While some segments are marking growth, the manufacturing businesses (like shipyard, power boiler-turbine-generator or BTG, and forgings) also offer interesting growth avenues but any significant gains are likely only over the longer term.

L&T’s focus also lies on working capital improvement and lowering cost, operating efficiencies and divesting non-core businesses. Among the several key divestments that are being talked about include commercial real estate in Seawoods, infrastructure investment trust for road assets and sale of the electrical business. Electrical business realisation can be to the tune of Rs 14,000-16,000 crore, say analysts at Credit-Suisse. Such a large transaction could also pare debt meaningfully.

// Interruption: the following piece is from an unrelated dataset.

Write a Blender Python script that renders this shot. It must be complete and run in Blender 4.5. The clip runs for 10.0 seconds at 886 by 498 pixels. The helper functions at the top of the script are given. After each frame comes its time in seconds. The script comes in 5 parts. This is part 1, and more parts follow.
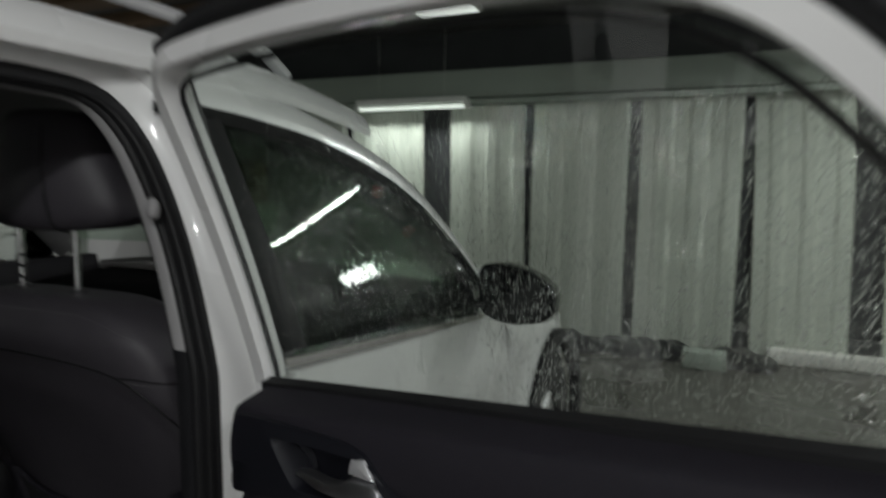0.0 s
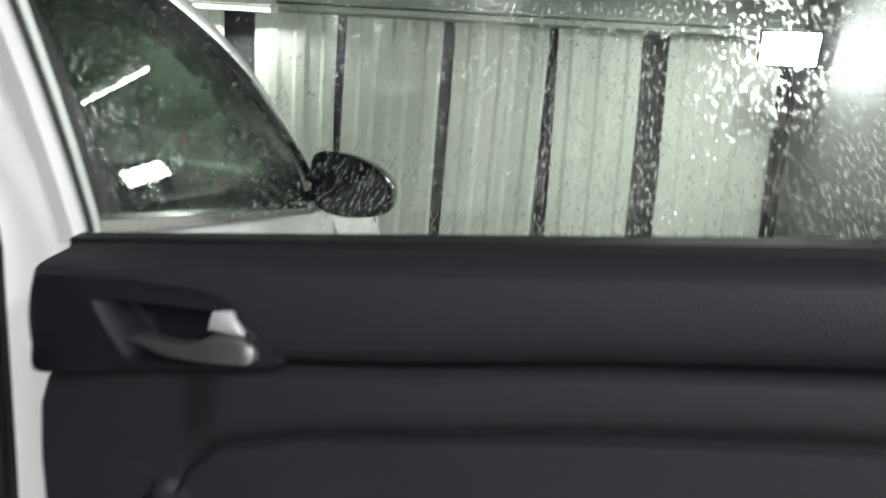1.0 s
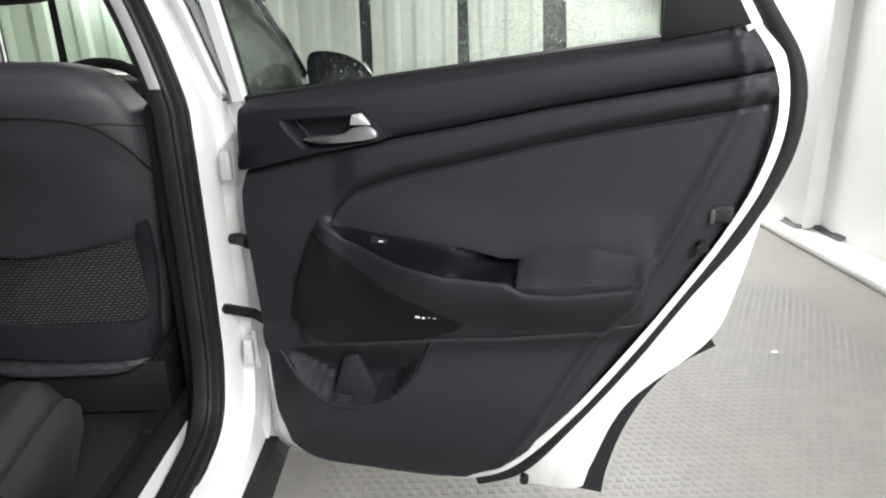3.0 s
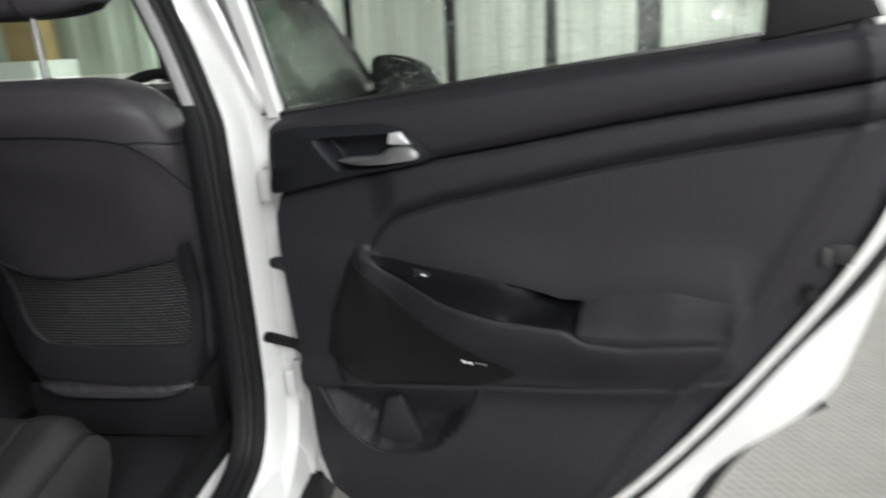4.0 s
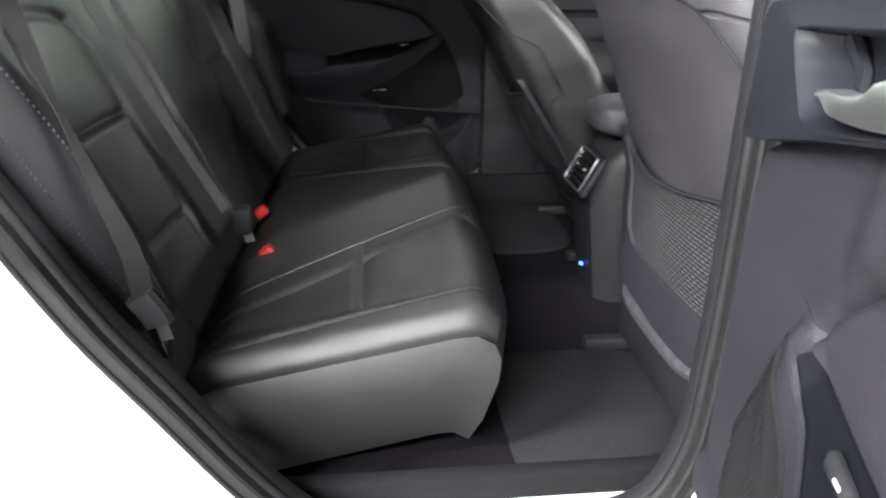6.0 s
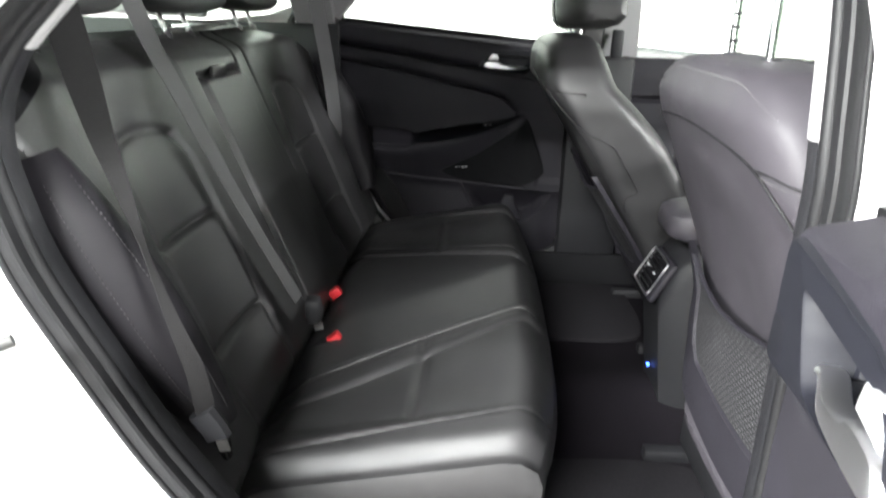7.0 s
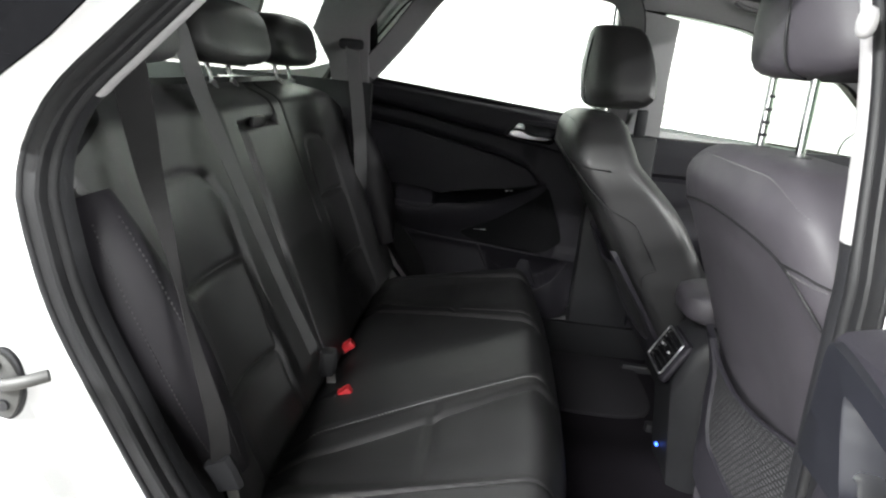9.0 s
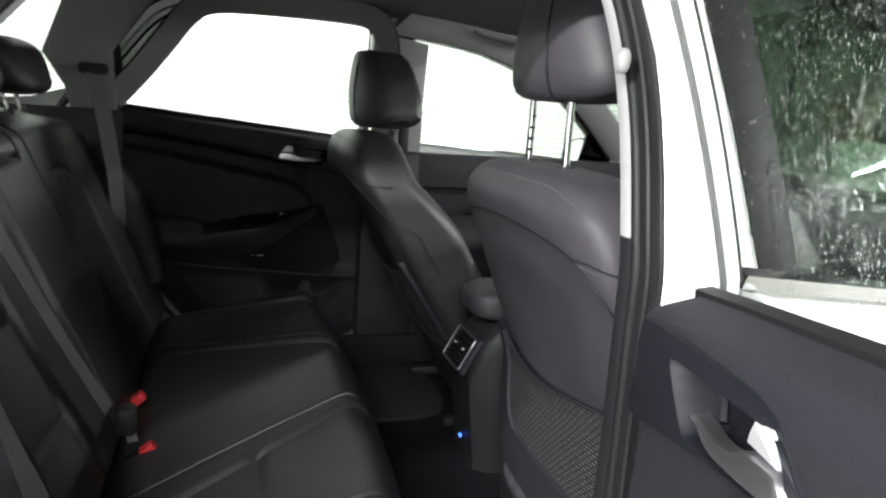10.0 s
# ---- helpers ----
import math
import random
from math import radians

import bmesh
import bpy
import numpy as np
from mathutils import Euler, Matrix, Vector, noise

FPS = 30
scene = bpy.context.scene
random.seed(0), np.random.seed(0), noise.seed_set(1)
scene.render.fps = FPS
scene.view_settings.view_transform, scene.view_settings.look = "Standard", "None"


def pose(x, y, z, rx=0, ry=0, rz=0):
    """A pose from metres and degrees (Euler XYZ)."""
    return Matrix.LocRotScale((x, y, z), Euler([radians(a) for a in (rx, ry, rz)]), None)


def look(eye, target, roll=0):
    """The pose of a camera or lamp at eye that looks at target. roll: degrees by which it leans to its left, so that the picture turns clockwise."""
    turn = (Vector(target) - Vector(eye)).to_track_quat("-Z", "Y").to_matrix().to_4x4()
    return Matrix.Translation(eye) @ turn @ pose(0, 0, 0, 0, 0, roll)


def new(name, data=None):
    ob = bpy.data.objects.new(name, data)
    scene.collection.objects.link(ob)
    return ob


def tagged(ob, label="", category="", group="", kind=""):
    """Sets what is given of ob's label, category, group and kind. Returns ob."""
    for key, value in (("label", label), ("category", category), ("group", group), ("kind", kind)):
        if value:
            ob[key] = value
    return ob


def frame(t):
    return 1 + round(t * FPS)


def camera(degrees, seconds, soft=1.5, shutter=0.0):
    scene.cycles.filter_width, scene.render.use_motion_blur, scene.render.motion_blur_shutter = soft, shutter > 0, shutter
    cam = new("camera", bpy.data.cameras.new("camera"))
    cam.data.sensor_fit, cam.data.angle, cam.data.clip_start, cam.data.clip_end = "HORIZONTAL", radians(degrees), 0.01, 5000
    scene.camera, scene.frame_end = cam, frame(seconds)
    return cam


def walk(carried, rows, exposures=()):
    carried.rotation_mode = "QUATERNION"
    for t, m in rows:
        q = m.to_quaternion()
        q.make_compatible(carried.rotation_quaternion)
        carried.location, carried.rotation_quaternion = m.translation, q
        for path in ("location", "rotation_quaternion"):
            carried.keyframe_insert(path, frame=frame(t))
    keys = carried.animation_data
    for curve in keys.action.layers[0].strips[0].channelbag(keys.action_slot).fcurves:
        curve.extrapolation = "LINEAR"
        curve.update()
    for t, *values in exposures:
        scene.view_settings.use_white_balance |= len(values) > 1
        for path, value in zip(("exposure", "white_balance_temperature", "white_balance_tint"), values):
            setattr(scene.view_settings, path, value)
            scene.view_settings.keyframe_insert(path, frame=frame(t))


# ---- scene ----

Overall, although challenges persist, looking at the boost from some segments, analysts as those at Motilal Oswal Securities have a Buy rating on the L&T stock with a sum-of-the-parts-based price target of Rs 1,380. Credit Suisse, too, has given outperform ratings with target of Rs 1,425 based on valuation of 19x PE and 12x Enterprise value/EBITDA assuming FY19 estimates for consolidated EPC business. Investors with a long-term horizon may consider the stock on declines.